AIM
Once the pictures are set aside, transcribe the remaining data exactly.
--- BEGIN ---
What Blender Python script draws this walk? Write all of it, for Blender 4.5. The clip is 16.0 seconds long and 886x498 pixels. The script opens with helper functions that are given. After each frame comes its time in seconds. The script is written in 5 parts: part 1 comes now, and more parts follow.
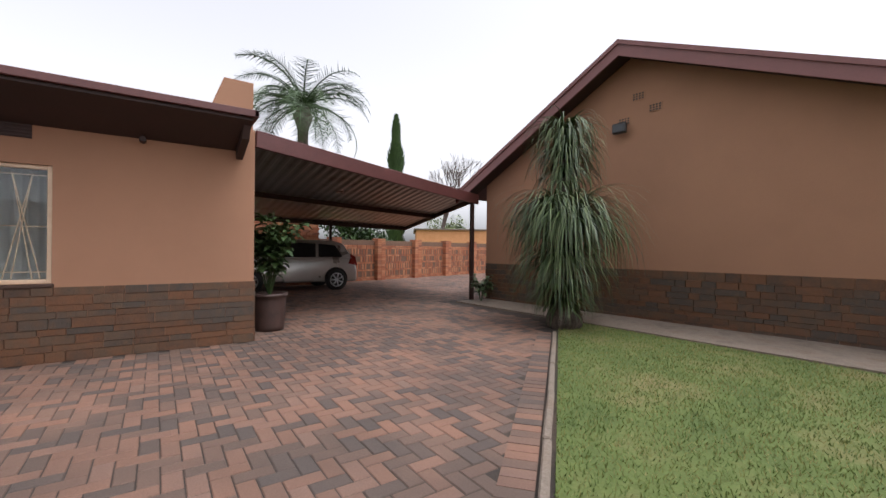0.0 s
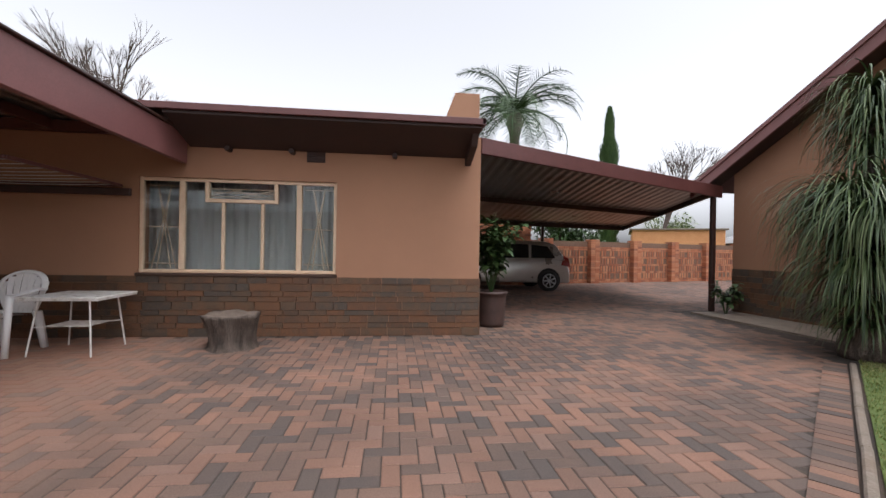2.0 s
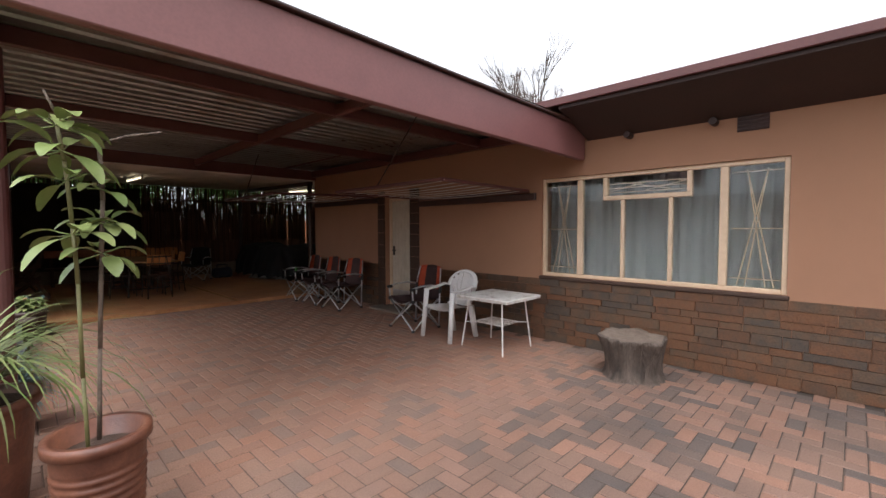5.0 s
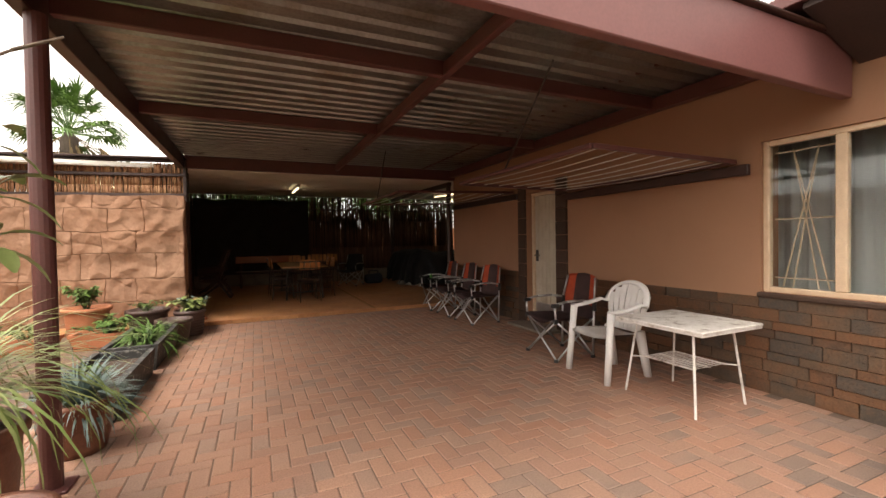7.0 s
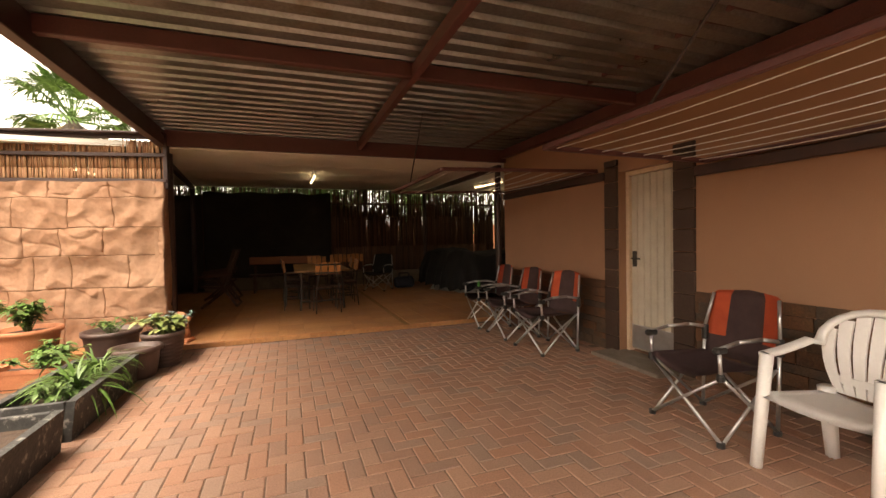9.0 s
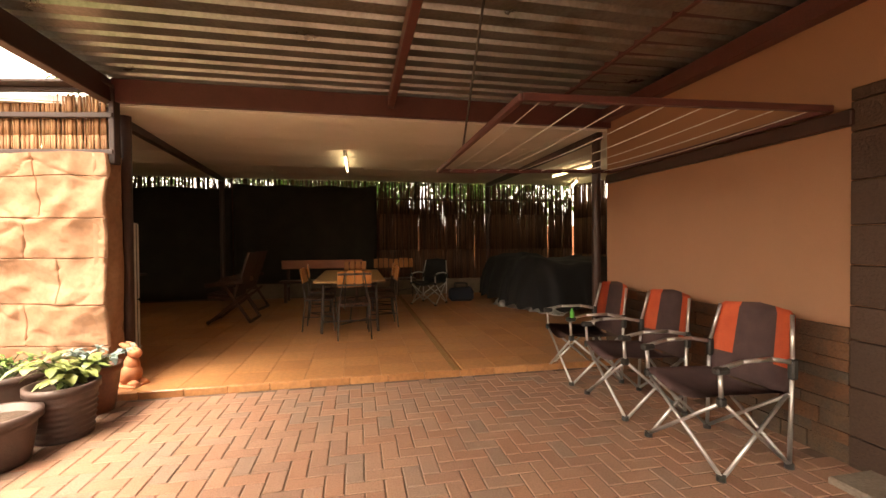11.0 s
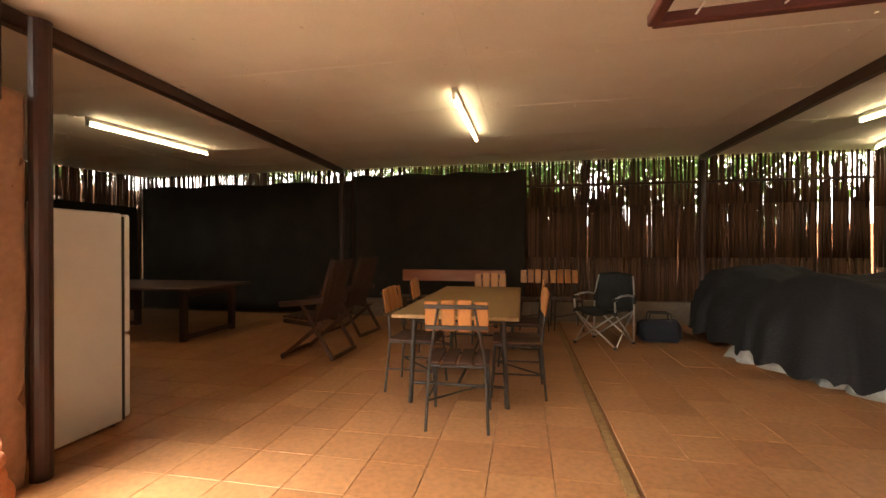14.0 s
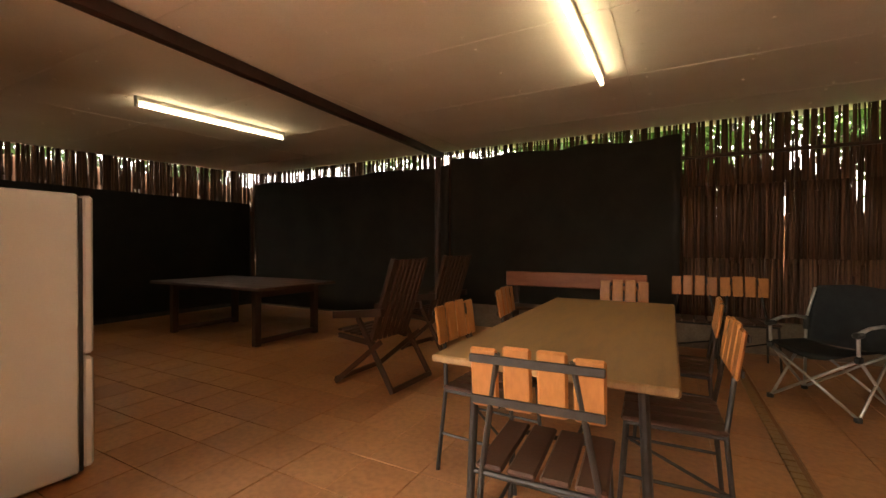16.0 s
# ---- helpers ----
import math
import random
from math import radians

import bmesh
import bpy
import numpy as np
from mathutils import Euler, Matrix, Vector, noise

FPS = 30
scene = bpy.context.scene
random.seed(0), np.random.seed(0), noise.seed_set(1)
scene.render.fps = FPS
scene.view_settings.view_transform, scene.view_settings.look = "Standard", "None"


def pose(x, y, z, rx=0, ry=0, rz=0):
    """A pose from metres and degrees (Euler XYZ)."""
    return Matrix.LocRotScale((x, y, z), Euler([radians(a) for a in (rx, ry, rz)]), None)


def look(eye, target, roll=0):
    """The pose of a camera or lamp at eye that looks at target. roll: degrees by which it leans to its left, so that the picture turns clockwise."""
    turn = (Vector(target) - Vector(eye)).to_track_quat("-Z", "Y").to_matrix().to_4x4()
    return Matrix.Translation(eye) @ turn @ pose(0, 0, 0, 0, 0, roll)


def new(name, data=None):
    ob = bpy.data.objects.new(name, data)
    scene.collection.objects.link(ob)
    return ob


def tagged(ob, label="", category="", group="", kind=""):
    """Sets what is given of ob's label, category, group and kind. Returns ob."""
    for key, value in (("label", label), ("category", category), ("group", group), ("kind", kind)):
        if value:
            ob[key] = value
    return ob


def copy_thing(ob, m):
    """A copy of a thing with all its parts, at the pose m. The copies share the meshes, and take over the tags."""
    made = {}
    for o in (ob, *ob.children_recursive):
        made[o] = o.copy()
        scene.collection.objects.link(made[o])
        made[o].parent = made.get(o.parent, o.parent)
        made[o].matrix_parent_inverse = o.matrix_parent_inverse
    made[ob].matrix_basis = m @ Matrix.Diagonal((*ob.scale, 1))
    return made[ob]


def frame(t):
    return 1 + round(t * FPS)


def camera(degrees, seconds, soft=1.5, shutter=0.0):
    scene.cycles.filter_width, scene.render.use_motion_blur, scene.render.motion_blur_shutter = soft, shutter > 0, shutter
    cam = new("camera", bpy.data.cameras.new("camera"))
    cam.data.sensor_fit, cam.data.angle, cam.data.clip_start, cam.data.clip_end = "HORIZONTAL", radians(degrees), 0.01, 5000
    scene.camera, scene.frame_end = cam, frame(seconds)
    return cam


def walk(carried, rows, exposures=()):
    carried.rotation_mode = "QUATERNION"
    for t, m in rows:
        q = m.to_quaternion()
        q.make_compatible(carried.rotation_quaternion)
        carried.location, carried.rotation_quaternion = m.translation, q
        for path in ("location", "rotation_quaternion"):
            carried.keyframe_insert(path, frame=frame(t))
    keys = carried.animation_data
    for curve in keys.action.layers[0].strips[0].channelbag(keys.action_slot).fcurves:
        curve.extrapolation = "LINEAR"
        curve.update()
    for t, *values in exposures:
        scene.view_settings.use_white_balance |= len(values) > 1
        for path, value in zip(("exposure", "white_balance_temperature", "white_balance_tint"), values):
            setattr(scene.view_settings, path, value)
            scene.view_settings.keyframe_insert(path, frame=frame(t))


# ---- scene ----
cam = camera(93.1, 16.0)

EXPOSURES = [(0, -1.15, 6200, 14), (3, -1.15, 6100, 12), (4, -1.0, 6100, 12), (5, -0.75, 6150, 12), (7.5, -0.1, 7800, 13), (8, 0.0, 8100, 13), (9, 0.4, 8700, 14), (11.5, 1.7, 9200, 14), (12.5, 2.1, 8800, 13), (13.5, 2.35, 8000, 10), (14.5, 2.45, 7600, 8), (16, 2.4, 7600, 8)]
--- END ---
SOLUTION TO THIS TASK
What Blender Python script draws this walk? Write all of it, for Blender 4.5. The clip is 16.0 seconds long and 886x498 pixels. The script opens with helper functions that are given. After each frame comes its time in seconds. The script is written in 5 parts: part 1 comes now, and more parts follow.
0.0 s
2.0 s
5.0 s
7.0 s
9.0 s
11.0 s
14.0 s
16.0 s
# ---- helpers ----
import math
import random
from math import radians

import bmesh
import bpy
import numpy as np
from mathutils import Euler, Matrix, Vector, noise

FPS = 30
scene = bpy.context.scene
random.seed(0), np.random.seed(0), noise.seed_set(1)
scene.render.fps = FPS
scene.view_settings.view_transform, scene.view_settings.look = "Standard", "None"


def pose(x, y, z, rx=0, ry=0, rz=0):
    """A pose from metres and degrees (Euler XYZ)."""
    return Matrix.LocRotScale((x, y, z), Euler([radians(a) for a in (rx, ry, rz)]), None)


def look(eye, target, roll=0):
    """The pose of a camera or lamp at eye that looks at target. roll: degrees by which it leans to its left, so that the picture turns clockwise."""
    turn = (Vector(target) - Vector(eye)).to_track_quat("-Z", "Y").to_matrix().to_4x4()
    return Matrix.Translation(eye) @ turn @ pose(0, 0, 0, 0, 0, roll)


def new(name, data=None):
    ob = bpy.data.objects.new(name, data)
    scene.collection.objects.link(ob)
    return ob


def tagged(ob, label="", category="", group="", kind=""):
    """Sets what is given of ob's label, category, group and kind. Returns ob."""
    for key, value in (("label", label), ("category", category), ("group", group), ("kind", kind)):
        if value:
            ob[key] = value
    return ob


def copy_thing(ob, m):
    """A copy of a thing with all its parts, at the pose m. The copies share the meshes, and take over the tags."""
    made = {}
    for o in (ob, *ob.children_recursive):
        made[o] = o.copy()
        scene.collection.objects.link(made[o])
        made[o].parent = made.get(o.parent, o.parent)
        made[o].matrix_parent_inverse = o.matrix_parent_inverse
    made[ob].matrix_basis = m @ Matrix.Diagonal((*ob.scale, 1))
    return made[ob]


def frame(t):
    return 1 + round(t * FPS)


def camera(degrees, seconds, soft=1.5, shutter=0.0):
    scene.cycles.filter_width, scene.render.use_motion_blur, scene.render.motion_blur_shutter = soft, shutter > 0, shutter
    cam = new("camera", bpy.data.cameras.new("camera"))
    cam.data.sensor_fit, cam.data.angle, cam.data.clip_start, cam.data.clip_end = "HORIZONTAL", radians(degrees), 0.01, 5000
    scene.camera, scene.frame_end = cam, frame(seconds)
    return cam


def walk(carried, rows, exposures=()):
    carried.rotation_mode = "QUATERNION"
    for t, m in rows:
        q = m.to_quaternion()
        q.make_compatible(carried.rotation_quaternion)
        carried.location, carried.rotation_quaternion = m.translation, q
        for path in ("location", "rotation_quaternion"):
            carried.keyframe_insert(path, frame=frame(t))
    keys = carried.animation_data
    for curve in keys.action.layers[0].strips[0].channelbag(keys.action_slot).fcurves:
        curve.extrapolation = "LINEAR"
        curve.update()
    for t, *values in exposures:
        scene.view_settings.use_white_balance |= len(values) > 1
        for path, value in zip(("exposure", "white_balance_temperature", "white_balance_tint"), values):
            setattr(scene.view_settings, path, value)
            scene.view_settings.keyframe_insert(path, frame=frame(t))


# ---- scene ----
cam = camera(93.1, 16.0)

EXPOSURES = [(0, -1.15, 6200, 14), (3, -1.15, 6100, 12), (4, -1.0, 6100, 12), (5, -0.75, 6150, 12), (7.5, -0.1, 7800, 13), (8, 0.0, 8100, 13), (9, 0.4, 8700, 14), (11.5, 1.7, 9200, 14), (12.5, 2.1, 8800, 13), (13.5, 2.35, 8000, 10), (14.5, 2.45, 7600, 8), (16, 2.4, 7600, 8)]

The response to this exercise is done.